↓

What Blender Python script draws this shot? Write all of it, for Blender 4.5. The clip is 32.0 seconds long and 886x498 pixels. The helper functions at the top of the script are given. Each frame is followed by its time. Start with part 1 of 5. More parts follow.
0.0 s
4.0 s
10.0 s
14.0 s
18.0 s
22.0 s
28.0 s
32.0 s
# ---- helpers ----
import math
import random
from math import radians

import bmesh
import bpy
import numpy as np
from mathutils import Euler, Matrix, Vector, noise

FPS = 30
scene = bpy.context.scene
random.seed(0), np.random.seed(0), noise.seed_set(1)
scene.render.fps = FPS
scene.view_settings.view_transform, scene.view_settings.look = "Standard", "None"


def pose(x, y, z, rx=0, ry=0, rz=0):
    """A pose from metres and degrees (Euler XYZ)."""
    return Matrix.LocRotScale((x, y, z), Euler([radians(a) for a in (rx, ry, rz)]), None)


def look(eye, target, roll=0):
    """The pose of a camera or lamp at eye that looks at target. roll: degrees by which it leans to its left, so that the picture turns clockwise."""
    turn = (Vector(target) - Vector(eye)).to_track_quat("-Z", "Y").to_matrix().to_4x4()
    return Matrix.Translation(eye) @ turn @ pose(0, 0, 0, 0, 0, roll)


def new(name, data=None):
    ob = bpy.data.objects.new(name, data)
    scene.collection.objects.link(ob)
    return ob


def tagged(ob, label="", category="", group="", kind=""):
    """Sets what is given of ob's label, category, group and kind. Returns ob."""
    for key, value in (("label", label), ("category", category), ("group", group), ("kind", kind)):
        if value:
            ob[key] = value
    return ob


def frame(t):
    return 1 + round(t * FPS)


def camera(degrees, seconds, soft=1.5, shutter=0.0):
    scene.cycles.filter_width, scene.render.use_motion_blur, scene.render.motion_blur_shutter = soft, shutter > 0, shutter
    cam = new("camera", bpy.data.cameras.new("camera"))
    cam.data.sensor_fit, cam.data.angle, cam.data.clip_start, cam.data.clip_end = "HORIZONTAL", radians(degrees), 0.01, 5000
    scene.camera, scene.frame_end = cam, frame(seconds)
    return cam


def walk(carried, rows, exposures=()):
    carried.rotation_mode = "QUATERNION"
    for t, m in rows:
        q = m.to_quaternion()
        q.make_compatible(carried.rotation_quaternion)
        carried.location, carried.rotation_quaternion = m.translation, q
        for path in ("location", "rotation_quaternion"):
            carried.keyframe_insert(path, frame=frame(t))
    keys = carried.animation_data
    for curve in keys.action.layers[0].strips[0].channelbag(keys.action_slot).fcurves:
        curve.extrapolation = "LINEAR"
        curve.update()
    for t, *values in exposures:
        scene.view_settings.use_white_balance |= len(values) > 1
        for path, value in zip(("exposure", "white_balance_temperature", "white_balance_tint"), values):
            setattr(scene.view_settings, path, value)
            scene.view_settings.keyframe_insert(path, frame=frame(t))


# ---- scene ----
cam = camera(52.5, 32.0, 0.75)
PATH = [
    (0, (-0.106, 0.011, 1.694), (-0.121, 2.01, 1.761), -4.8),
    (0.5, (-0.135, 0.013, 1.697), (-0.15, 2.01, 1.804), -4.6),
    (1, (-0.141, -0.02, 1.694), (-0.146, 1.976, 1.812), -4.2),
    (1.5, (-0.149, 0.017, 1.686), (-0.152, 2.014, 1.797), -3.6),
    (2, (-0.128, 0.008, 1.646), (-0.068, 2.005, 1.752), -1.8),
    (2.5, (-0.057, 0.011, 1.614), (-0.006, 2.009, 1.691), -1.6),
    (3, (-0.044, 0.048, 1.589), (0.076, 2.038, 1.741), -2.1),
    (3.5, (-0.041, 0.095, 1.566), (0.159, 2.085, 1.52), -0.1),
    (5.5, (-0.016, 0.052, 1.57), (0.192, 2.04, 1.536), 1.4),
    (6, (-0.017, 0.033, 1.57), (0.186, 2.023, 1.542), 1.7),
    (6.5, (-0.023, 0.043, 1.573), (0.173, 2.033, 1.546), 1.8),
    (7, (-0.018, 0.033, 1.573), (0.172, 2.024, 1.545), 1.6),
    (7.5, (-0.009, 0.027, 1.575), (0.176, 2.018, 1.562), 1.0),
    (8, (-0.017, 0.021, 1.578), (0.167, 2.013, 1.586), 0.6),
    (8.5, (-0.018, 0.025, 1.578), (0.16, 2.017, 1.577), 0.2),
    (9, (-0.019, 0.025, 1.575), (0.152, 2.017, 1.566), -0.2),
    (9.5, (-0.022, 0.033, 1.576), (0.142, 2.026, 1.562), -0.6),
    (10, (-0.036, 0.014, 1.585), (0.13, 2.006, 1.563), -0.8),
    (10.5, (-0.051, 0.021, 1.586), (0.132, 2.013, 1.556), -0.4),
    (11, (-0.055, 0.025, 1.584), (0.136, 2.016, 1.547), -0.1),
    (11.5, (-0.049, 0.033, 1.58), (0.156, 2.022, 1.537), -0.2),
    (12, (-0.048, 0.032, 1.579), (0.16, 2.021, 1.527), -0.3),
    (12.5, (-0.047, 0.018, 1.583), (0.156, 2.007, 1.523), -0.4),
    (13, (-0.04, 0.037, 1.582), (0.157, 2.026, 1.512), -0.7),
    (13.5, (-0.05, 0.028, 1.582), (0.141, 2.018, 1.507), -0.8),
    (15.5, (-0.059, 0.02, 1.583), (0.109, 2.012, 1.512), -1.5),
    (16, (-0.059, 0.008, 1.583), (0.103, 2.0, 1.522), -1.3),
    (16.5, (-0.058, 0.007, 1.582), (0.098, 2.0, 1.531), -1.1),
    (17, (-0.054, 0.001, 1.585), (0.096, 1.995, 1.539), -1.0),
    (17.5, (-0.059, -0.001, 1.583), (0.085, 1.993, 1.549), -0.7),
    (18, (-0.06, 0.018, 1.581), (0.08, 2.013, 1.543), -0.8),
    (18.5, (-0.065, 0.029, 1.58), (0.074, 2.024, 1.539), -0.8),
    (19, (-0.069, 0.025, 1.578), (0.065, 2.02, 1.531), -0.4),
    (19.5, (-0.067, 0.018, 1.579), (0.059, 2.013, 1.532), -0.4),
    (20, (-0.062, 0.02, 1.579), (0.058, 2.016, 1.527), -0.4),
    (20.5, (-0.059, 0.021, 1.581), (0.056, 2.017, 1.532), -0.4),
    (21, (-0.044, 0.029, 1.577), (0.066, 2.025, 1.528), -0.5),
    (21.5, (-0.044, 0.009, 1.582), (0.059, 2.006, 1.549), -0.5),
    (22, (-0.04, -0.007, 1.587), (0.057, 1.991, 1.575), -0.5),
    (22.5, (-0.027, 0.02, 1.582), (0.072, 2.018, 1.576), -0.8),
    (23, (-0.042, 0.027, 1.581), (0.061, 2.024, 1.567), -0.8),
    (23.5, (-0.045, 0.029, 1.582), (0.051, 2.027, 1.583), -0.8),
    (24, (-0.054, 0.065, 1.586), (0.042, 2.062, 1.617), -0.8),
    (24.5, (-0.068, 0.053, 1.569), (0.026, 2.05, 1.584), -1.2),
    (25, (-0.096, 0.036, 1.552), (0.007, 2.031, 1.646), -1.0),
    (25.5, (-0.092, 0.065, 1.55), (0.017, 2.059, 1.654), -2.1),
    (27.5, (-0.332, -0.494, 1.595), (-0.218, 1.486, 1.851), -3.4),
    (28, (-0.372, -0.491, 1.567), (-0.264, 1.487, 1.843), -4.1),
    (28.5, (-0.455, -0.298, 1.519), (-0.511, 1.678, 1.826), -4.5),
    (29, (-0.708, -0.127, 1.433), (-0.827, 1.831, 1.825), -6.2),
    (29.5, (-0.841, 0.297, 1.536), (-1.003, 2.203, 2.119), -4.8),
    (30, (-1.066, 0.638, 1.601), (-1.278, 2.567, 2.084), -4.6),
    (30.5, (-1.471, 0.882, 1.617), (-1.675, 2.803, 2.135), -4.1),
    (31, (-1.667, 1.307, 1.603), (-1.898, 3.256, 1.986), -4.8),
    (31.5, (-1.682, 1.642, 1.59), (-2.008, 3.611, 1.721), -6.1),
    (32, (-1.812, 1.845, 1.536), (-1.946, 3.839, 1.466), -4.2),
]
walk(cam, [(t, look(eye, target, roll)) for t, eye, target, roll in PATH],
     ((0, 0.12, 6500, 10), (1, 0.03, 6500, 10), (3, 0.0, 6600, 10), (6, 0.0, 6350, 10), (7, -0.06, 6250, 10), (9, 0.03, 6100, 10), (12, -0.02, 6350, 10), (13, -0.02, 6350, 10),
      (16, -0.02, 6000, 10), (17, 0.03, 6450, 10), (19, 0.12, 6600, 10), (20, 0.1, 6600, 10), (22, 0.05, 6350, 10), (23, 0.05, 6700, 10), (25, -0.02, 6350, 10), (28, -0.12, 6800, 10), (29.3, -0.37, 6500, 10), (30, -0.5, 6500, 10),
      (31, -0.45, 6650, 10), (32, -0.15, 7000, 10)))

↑

■ EXERCISE DETAILS ■
Lines from the start of the material above through the line containing "q.make_compatible(carried.rotation_quaternion)" are to be duplicated exactly, and only those.

■ RESPONSE TO THE TASK ■
What Blender Python script draws this shot? Write all of it, for Blender 4.5. The clip is 32.0 seconds long and 886x498 pixels. The helper functions at the top of the script are given. Each frame is followed by its time. Start with part 1 of 5. More parts follow.
0.0 s
4.0 s
10.0 s
14.0 s
18.0 s
22.0 s
28.0 s
32.0 s
# ---- helpers ----
import math
import random
from math import radians

import bmesh
import bpy
import numpy as np
from mathutils import Euler, Matrix, Vector, noise

FPS = 30
scene = bpy.context.scene
random.seed(0), np.random.seed(0), noise.seed_set(1)
scene.render.fps = FPS
scene.view_settings.view_transform, scene.view_settings.look = "Standard", "None"


def pose(x, y, z, rx=0, ry=0, rz=0):
    """A pose from metres and degrees (Euler XYZ)."""
    return Matrix.LocRotScale((x, y, z), Euler([radians(a) for a in (rx, ry, rz)]), None)


def look(eye, target, roll=0):
    """The pose of a camera or lamp at eye that looks at target. roll: degrees by which it leans to its left, so that the picture turns clockwise."""
    turn = (Vector(target) - Vector(eye)).to_track_quat("-Z", "Y").to_matrix().to_4x4()
    return Matrix.Translation(eye) @ turn @ pose(0, 0, 0, 0, 0, roll)


def new(name, data=None):
    ob = bpy.data.objects.new(name, data)
    scene.collection.objects.link(ob)
    return ob


def tagged(ob, label="", category="", group="", kind=""):
    """Sets what is given of ob's label, category, group and kind. Returns ob."""
    for key, value in (("label", label), ("category", category), ("group", group), ("kind", kind)):
        if value:
            ob[key] = value
    return ob


def frame(t):
    return 1 + round(t * FPS)


def camera(degrees, seconds, soft=1.5, shutter=0.0):
    scene.cycles.filter_width, scene.render.use_motion_blur, scene.render.motion_blur_shutter = soft, shutter > 0, shutter
    cam = new("camera", bpy.data.cameras.new("camera"))
    cam.data.sensor_fit, cam.data.angle, cam.data.clip_start, cam.data.clip_end = "HORIZONTAL", radians(degrees), 0.01, 5000
    scene.camera, scene.frame_end = cam, frame(seconds)
    return cam


def walk(carried, rows, exposures=()):
    carried.rotation_mode = "QUATERNION"
    for t, m in rows:
        q = m.to_quaternion()
        q.make_compatible(carried.rotation_quaternion)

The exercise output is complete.